"""

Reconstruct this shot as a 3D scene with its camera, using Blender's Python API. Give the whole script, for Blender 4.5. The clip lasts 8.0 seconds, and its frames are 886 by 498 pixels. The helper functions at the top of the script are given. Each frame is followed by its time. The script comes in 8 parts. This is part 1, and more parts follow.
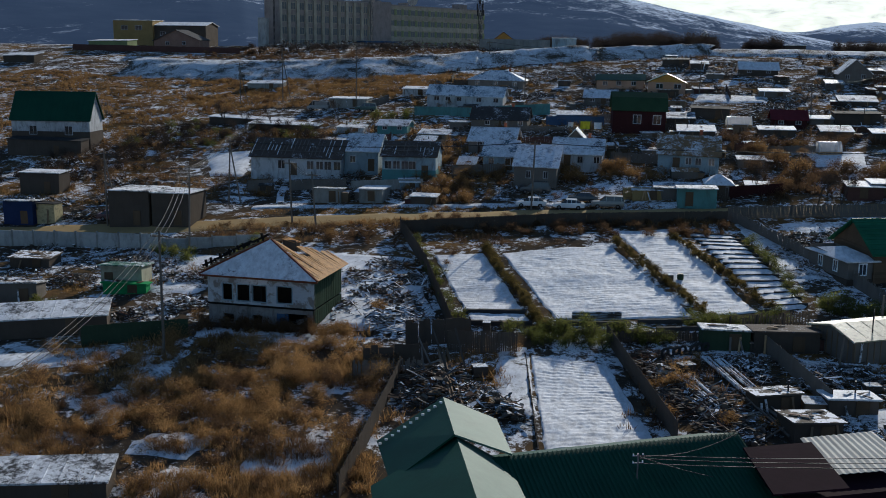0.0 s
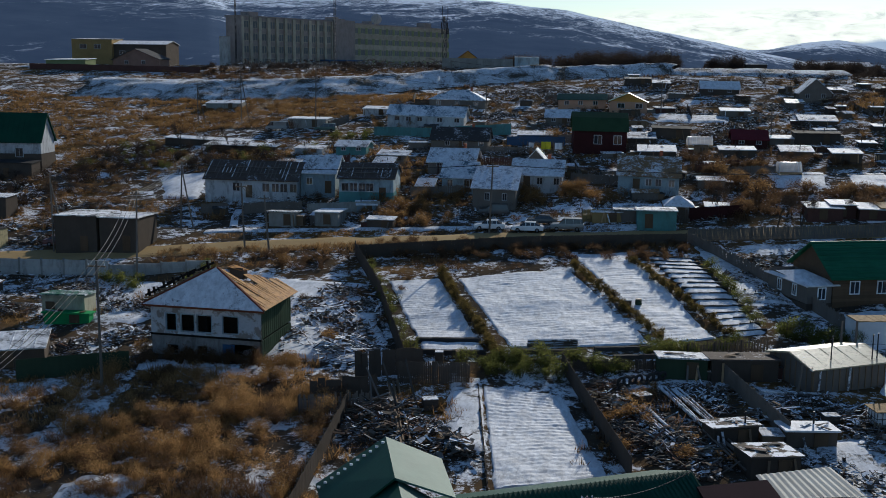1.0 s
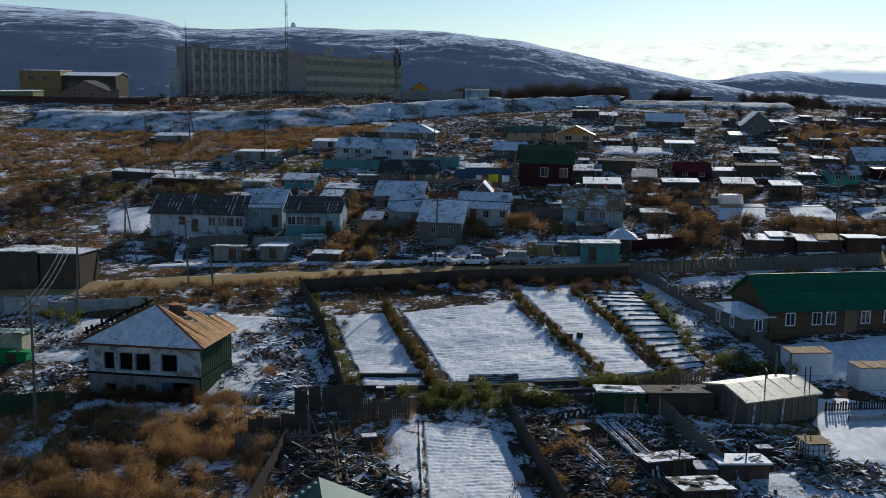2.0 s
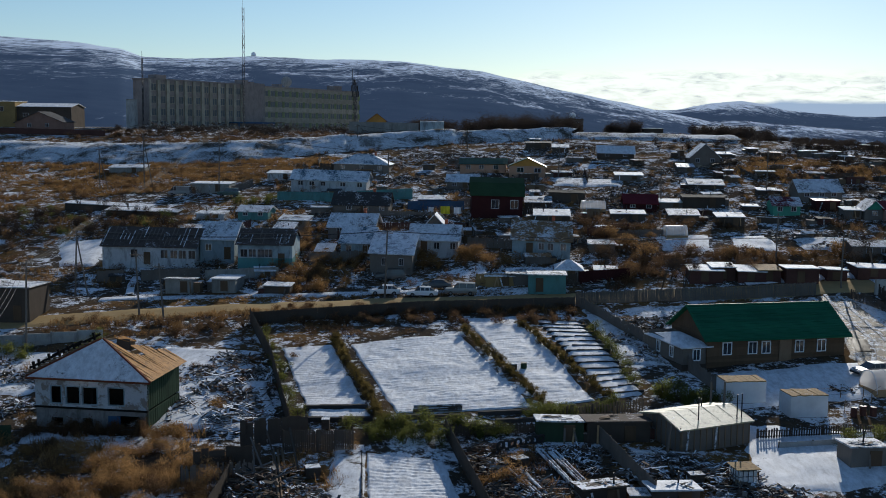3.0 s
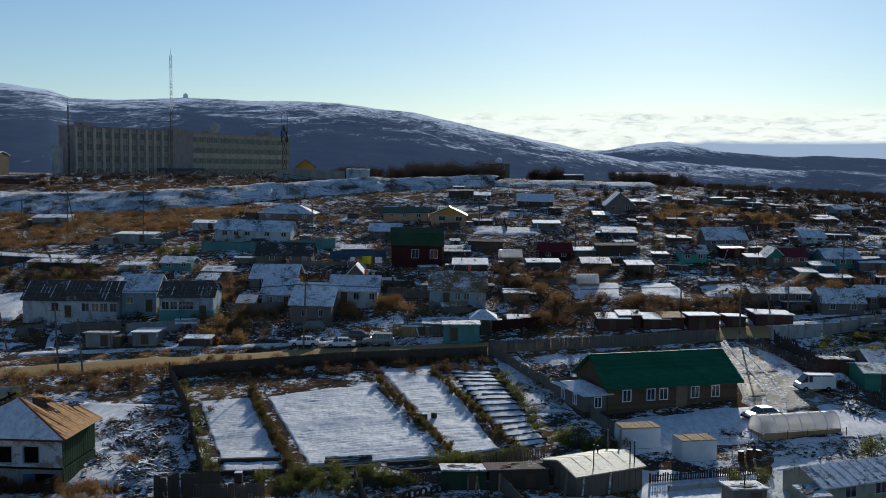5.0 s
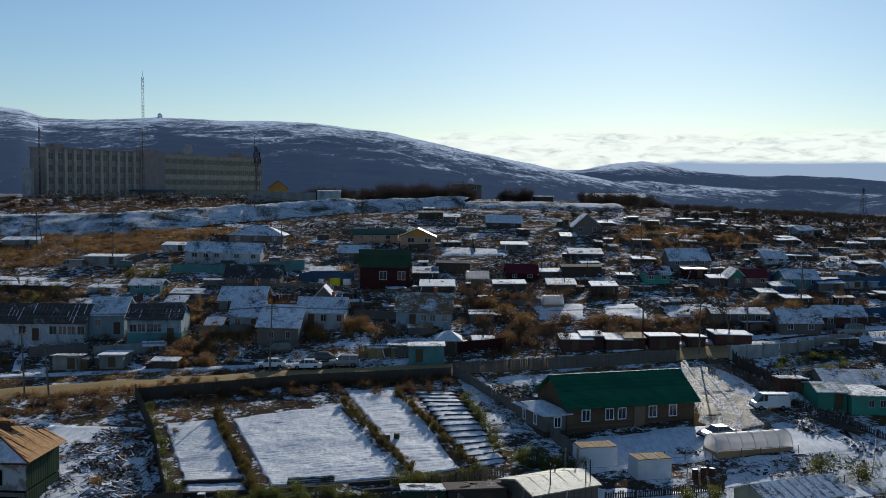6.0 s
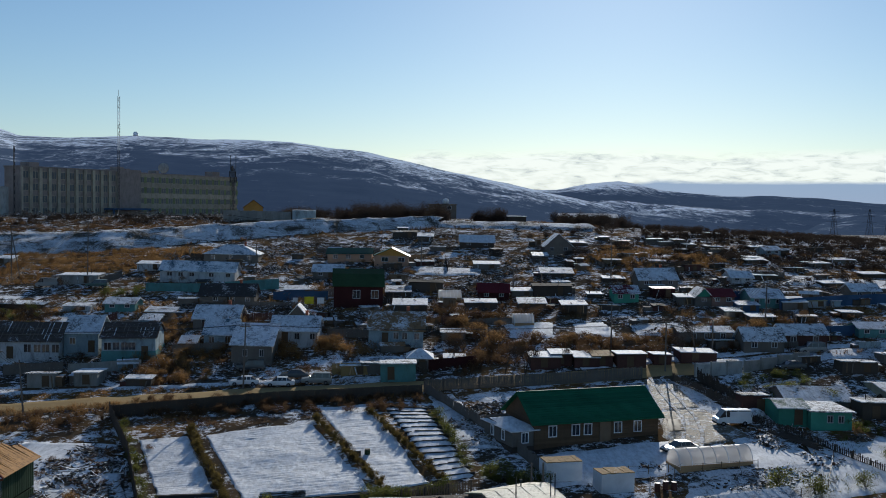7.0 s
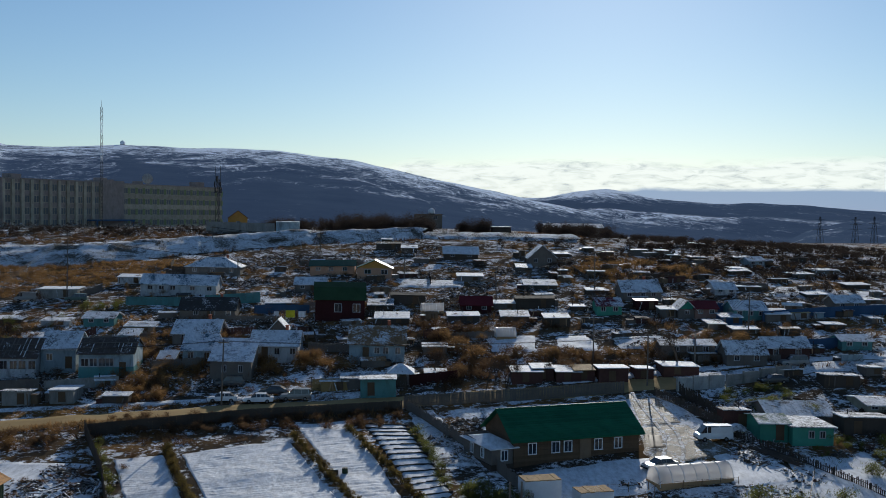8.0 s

"""

> CHALLENGE: Repeat the material above word for word and skip every image in it.

> RESPONSE TO THIS TASK:
Reconstruct this shot as a 3D scene with its camera, using Blender's Python API. Give the whole script, for Blender 4.5. The clip lasts 8.0 seconds, and its frames are 886 by 498 pixels. The helper functions at the top of the script are given. Each frame is followed by its time. The script comes in 8 parts. This is part 1, and more parts follow.
0.0 s
1.0 s
2.0 s
3.0 s
5.0 s
6.0 s
7.0 s
8.0 s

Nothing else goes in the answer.